While Hungary is yet to present its budget proposal, PM Orbán said that the draft currently on the table does little to change the “bad practice of the last seven years.”

“It contains unfair measures, such as giving a five percent share of certain funds distributed in Brussels to poorer countries, while they make up 20 percent of Europe’s population,” PM Orbán said referring to an EU-funded R&D program.

Although the European Council summit will convene on February 20, PM Orbán said, it does not mean that a decision has to be made that day.

“It would be good [to come to a decision right away], but the Hungarian position is that the quality of the budget is more important than the date of its adoption,” the prime minister said before detailing Hungary’s objections to the current financial framework.

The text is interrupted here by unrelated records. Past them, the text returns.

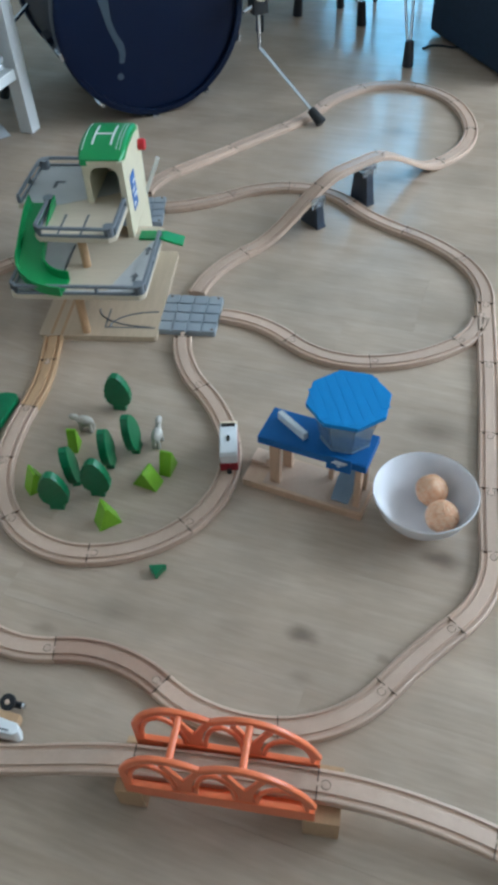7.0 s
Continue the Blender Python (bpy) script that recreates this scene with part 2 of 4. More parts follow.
# desk's white front panel, its shade put into a darker grey-green
SHADED_WHITE = mat("shaded_white_panel", (0.30, 0.33, 0.33), 0.7, vary=0.04, scale=5)

# ---- building helpers ----


def mesh(name, bm, material, smooth=True):
    me = bpy.data.meshes.new(name)
    bmesh.ops.recalc_face_normals(bm, faces=bm.faces)
    bm.to_mesh(me)
    bm.free()
    me.materials.append(material)
    if smooth:
        weighted_normals(me)
    return me


def weighted_normals(me):
    """Shade smoothly over rounded edges while large faces stay flat: normals weighted by area, split past 50 degrees."""
    n = len(me.polygons)
    nor, area = np.empty(n * 3), np.empty(n)
    me.polygons.foreach_get("normal", nor)
    me.polygons.foreach_get("area", area)
    me.polygons.foreach_set("use_smooth", np.ones(n, dtype=bool))
    nor = nor.reshape(n, 3)
    at = [[] for _ in me.vertices]
    for p in me.polygons:
        for v in p.vertices:
            at[v].append(p.index)
    out = []
    for p in me.polygons:
        for v in p.vertices:
            near = np.array(at[v])
            near = near[nor[near] @ nor[p.index] > 0.64]
            w = (nor[near] * area[near, None]).sum(axis=0) if len(near) else nor[p.index]
            out.append(tuple(w / max(1e-12, np.linalg.norm(w))))
    me.set_sharp_from_angle(angle=radians(50))
    me.normals_split_custom_set(out)


def thing(name, m, label, category, group="", kind=""):
    ob = new(name)
    ob.empty_display_size = 0.02
    ob.matrix_world = m
    return tagged(ob, label, category, group, kind)


def part(name, bm, material, parent, label="", m=None):
    ob = new(name, mesh(name, bm, material))
    ob.parent = parent
    if m is not None:
        ob.matrix_local = m
    return tagged(ob, label)


def bevel(bm, width, segments=2):
    if width:
        es = [e for e in bm.edges if len(e.link_faces) == 2 and e.calc_face_angle(0) > 0.6]
        bmesh.ops.bevel(bm, geom=es, offset=width, segments=segments, affect="EDGES", profile=0.6)
    return bm


def box(x0, x1, y0, y1, z0, z1, r=0.001, bm=None):
    """A box between the given coordinates with rounded edges."""
    own = bmesh.new()
    bmesh.ops.create_cube(own, size=1)
    for v in own.verts:
        v.co = Vector(((x0 + x1) / 2 + v.co.x * (x1 - x0), (y0 + y1) / 2 + v.co.y * (y1 - y0), (z0 + z1) / 2 + v.co.z * (z1 - z0)))
    bevel(own, r)
    return join(bm, own)


def join(bm, own):
    if bm is None:
        return own
    me = bpy.data.meshes.new("tmp")
    own.to_mesh(me)
    own.free()
    bm.from_mesh(me)
    bpy.data.meshes.remove(me)
    return bm


def slab(points, z0, z1, r=0.001, bm=None, m=None):
    """A plate with the given outline between two heights."""
    own = bmesh.new()
    lo = [own.verts.new((x, y, z0)) for x, y in points]
    hi = [own.verts.new((x, y, z1)) for x, y in points]
    n = len(points)
    own.faces.new(lo[::-1])
    own.faces.new(hi)
    for i in range(n):
        own.faces.new((lo[i], lo[(i + 1) % n], hi[(i + 1) % n], hi[i]))
    bmesh.ops.recalc_face_normals(own, faces=own.faces)
    bevel(own, r)
    if m is not None:
        own.transform(m)
    return join(bm, own)


def turned(profile, n=32, bm=None, m=None):
    """A lathe body from (radius, height) pairs."""
    own = bmesh.new()
    rings = []
    for r, z in profile:
        if r < 1e-6:
            rings.append([own.verts.new((0, 0, z))])
        else:
            rings.append([own.verts.new((r * math.cos(2 * math.pi * i / n), r * math.sin(2 * math.pi * i / n), z)) for i in range(n)])
    for a, b in zip(rings, rings[1:]):
        for i in range(n):
            j = (i + 1) % n
            if len(a) == 1 and len(b) > 1:
                own.faces.new((a[0], b[i], b[j]))
            elif len(b) == 1 and len(a) > 1:
                own.faces.new((a[i], a[j], b[0]))
            elif len(a) > 1:
                own.faces.new((a[i], a[j], b[j], b[i]))
    if m is not None:
        own.transform(m)
    return join(bm, own)


def cyl(a, b, r, n=16, bm=None, r2=None, cap=0.15):
    """A round bar from a to b with softened ends."""
    a, b = Vector(a), Vector(b)
    d = b - a
    h, r2 = d.length, r if r2 is None else r2
    c = min(r, r2) * cap
    m = Matrix.Translation(a) @ d.to_track_quat("Z", "Y").to_matrix().to_4x4()
    return turned([(0, 0), (r - c, 0), (r, c), (r2, h - c), (r2 - c, h), (0, h)], n, bm, m)


def tube(points, r, n=10, bm=None):
    for a, b in zip(points, points[1:]):
        bm = cyl(a, b, r, n, bm, cap=0.3)
    for p in points[1:-1]:
        bm = ball(p, r, bm)
    return bm


def ball(p, r, bm=None, squash=(1, 1, 1), n=12):
    own = bmesh.new()
    bmesh.ops.create_uvsphere(own, u_segments=n, v_segments=max(6, n // 2), radius=1)
    own.transform(Matrix.Translation(p) @ Matrix.Diagonal((r * squash[0], r * squash[1], r * squash[2], 1)))
    return join(bm, own)


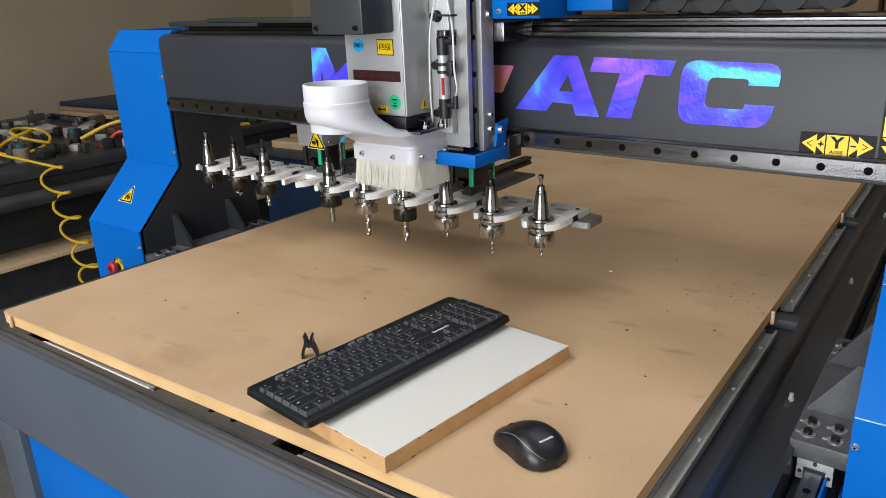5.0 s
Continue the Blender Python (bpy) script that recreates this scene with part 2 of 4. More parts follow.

First, the system of refunds is unfair and must be changed. Secondly, the draft doesn’t take into account that – via multinational companies that enjoy profits from their investments and operations – a significant portion of the funds transferred to Central Europe make their way back to Western Europe. Third, cohesion funds are reduced; and they are reduced in a disproportionate manner, that is, poorer countries lose more and richer ones lose less. Hungary’s fourth, and final, concern is the framework’s rigidity.

“We want a fair budget,” PM Orbán said in closing. “If it is fair, then it will meet Hungarians’ expectations, and we will have found a combination of numbers that is beneficial to all."